Orang-orang melihat Gunung sebagi tempat berwisata. Menghilangkan penat dengan udaranya yang sejuk, pemandangan lerengnya yang menakjubkan. Namun tidak semua melihatnya sebagai dunia di dalam dunia.Ya, mendaki Gunung adalah olahraga yang tak semua berani mencoba. Tapi bagi saya sendiri, mendaki Gunung memberi rasa yang berbeda. Memberi kesan yang besar. Saya menyebutnya sebagai dunia dalam dunia, luas sekali. Gunung adalah tempat favorit saya seperti rumah kedua saya. Saya suka bercerita di atas, disana tidak ada yang munafik. Semua serba terbuka, Allah pastinya semakin dekat.
Pertama kali saya mendaki ketika saya SMA kelas 1. Pada waktu itu saya ikut Siswa Pecinta Alam di sekolah saya. Diklat bersama sekitar 20 orang teman di Karanglo, Matesih. Saya begitu bersemangat, karena Gunung yang akan didaki sudah menanti. Akhirnya datang waktu dimana saya akan naik Gunung.
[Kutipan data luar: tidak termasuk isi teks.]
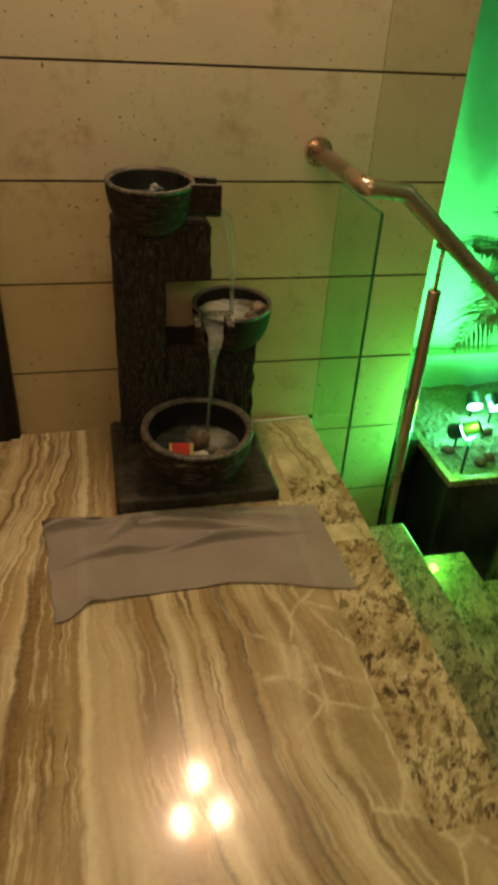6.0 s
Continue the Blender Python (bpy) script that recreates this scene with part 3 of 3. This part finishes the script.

Gunung Merbabu Desember 2006, saya masih kecil, 15 tahun. Itu pendakian pertama saya, dan saya kaget. Ternyata Gunung itu lebih indah dari pandangan saya sebelumnya, luar biasa. Pada waktu itu saya bersumpah akan naik Gnuung ini lagi dan Gunung sekitarnya. Sejak saat itu saya jadi punya hobi baru, yaitu naik Gunung.
Seiring berjalannya waktu, saya mulai berfikir agak berbeda. Gunung sudah merasuki pikiran saya. Saya melihat film "Gie". Soe Hok Gie sangat suka naik Gunung, terlebih Gede-Pangrango. Dengan cepat saya tertarik mengenal lebih dekat siap itu Soe Hok Gie. Sejak saat itu saya sangat mengagumi dia. Sejak saat itu saya sadar pikiran saya semakin kacau. Amburadul. Kritis.
Terus berlangsung sampai sekarang, aku terkemas menjadi manusia kompleks, melankolis. Aku merindukan kata-kata let it flow dalam hidup. Aku tidak bisa tenang, aku selalu cemas kepada sesuatu yang aku pikirkan. Aku cemas. itu bahkan sampai sekarang.